X-ray diffraction analysis

X-ray diffraction analysis of GeS₂ single crystal was performed on a Bruker D8 QUEST diffractometer with a Photon III CMOS area detector using Mo Kα radiation (λ = 0.71073 Å) focused by a multilayer Montel mirror. The full data set was collected at 300 K within two ω-scans applying a sample-to-detector distance of 60 mm. Raw data were indexed with cell_now and integrated using Bruker APEX4 and SAINT V8.40B programs. Absorption correction was performed using a numerical method based on crystal shape as implemented in SADABS⁶⁵. Crystal structure was solved by direct methods using SHELXS and refined anisotropically with the full-matrix F² least-squares technique by SHELXL^66,67. CSD reference number 2363955 contains supplementary crystallographic data for this paper. These data can be obtained free of charge from the Cambridge Crystallographic Data Centre via https://www.ccdc.cam.ac.uk/data_request/cif.

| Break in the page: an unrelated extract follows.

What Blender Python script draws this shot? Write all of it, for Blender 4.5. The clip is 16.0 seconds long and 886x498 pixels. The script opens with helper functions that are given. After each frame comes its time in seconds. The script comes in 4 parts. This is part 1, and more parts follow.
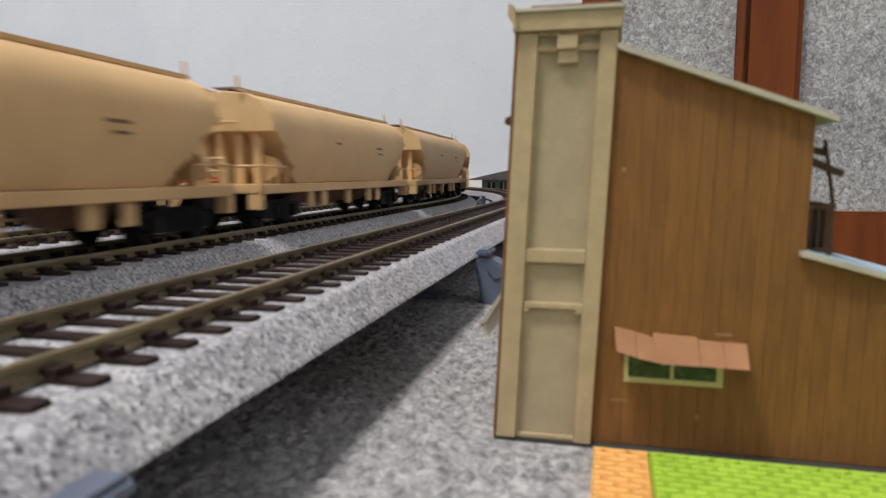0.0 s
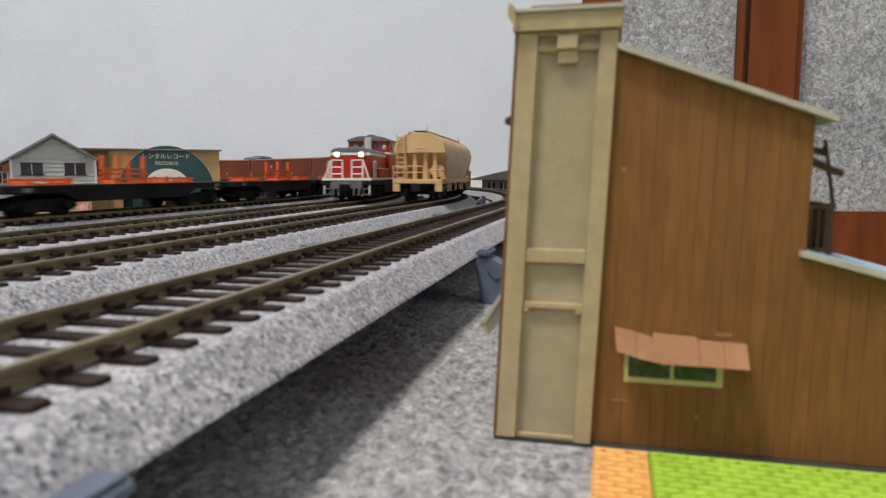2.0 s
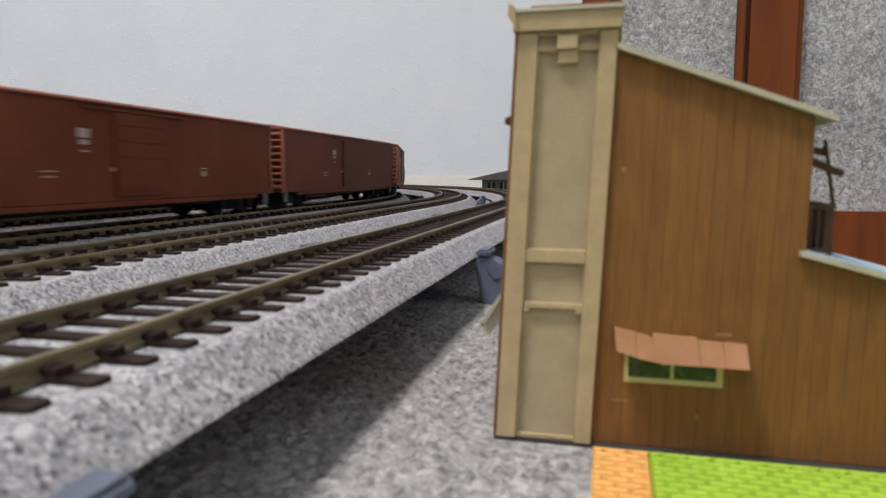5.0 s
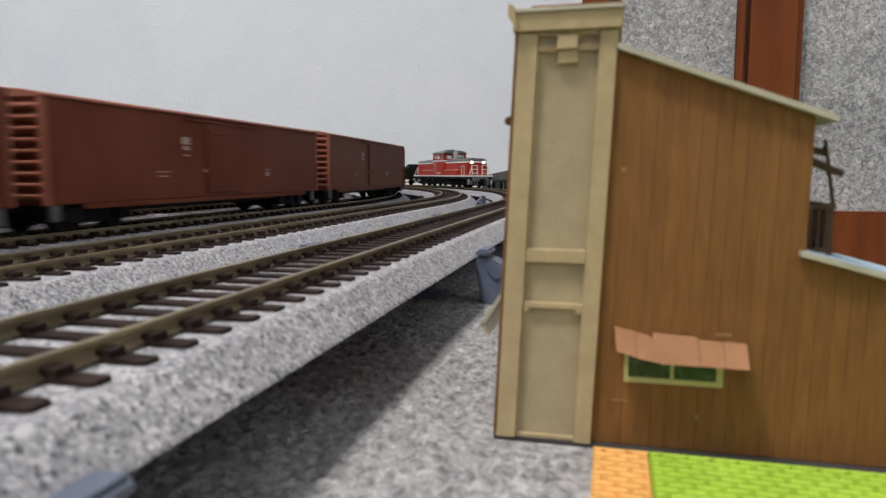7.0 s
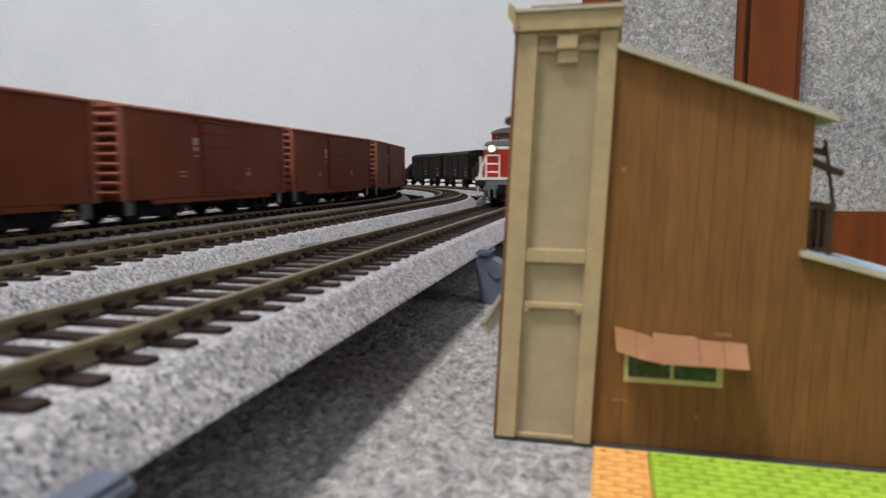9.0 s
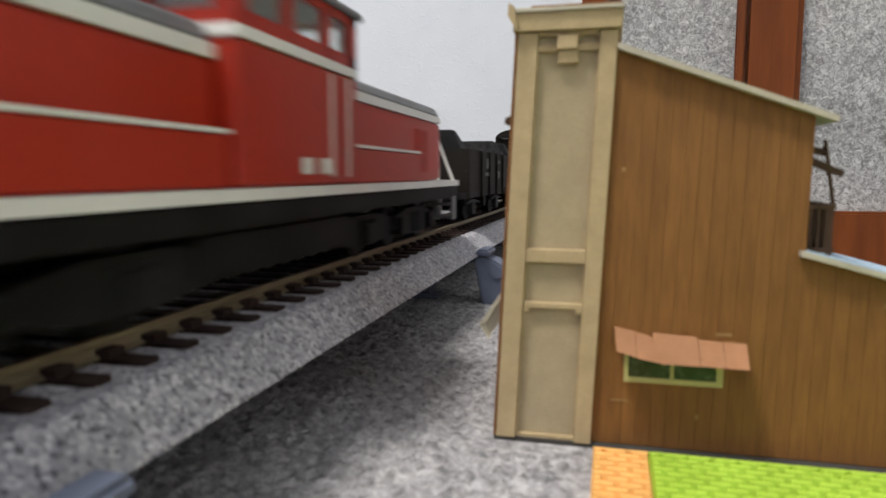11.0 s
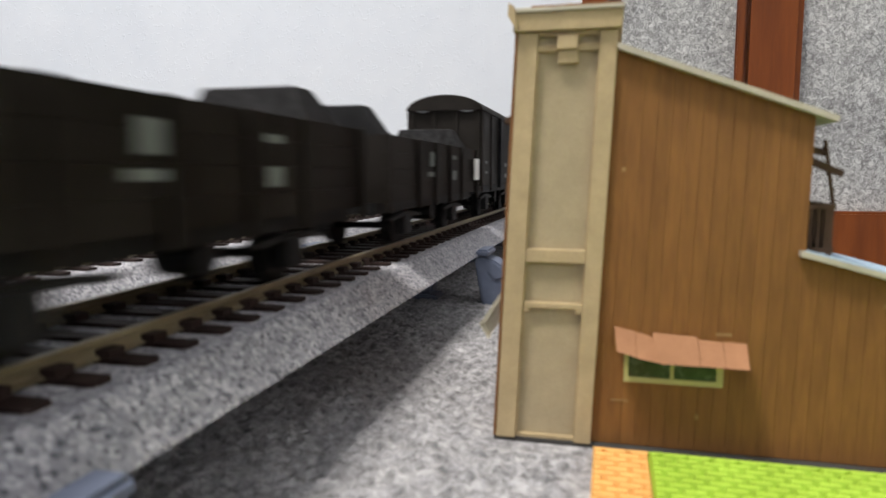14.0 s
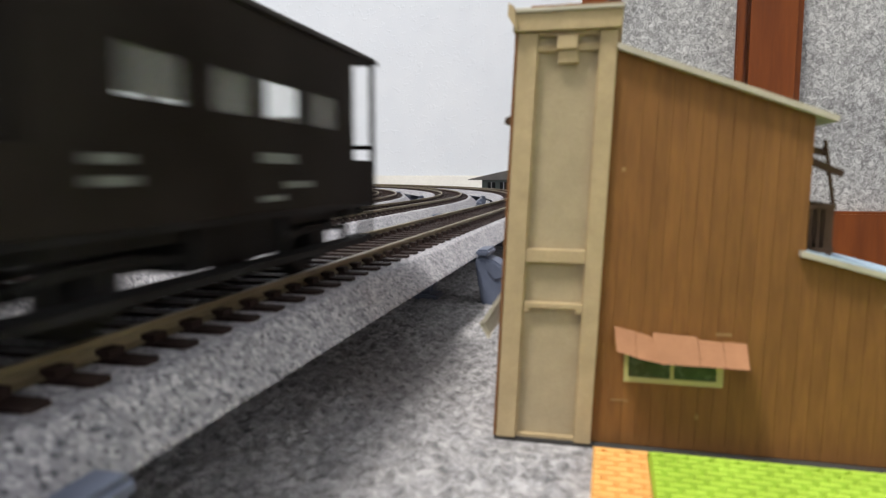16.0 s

First-principle calculations

Ab initio calculations were performed using Vienna ab initio simulation package (VASP) code⁶⁸. The core electrons were described with projector augmented wave (PAW) pseudopotentials treating the Ge 3 d, 4 s, and 4p and the S 3 s and 3p electrons as valence electrons. A kinetic energy cutoff for the plane-wave basis was set to 450 eV. For all of the computations, the lattice parameters, as well as atomic positions, were taken from our XRD measurements. Raman spectra and polar diagrams were computed based on the Phonopy-Spectroscopy package with our modifications. Optical properties of GeS₂ were calculated within GW approximation on top of wavefunctions calculated using PBE functional using the VASP code. For this, we used Г-centered k-points mesh sampling the Brillouin zone with a resolution of 2π ∙ 0.05 Å⁻¹.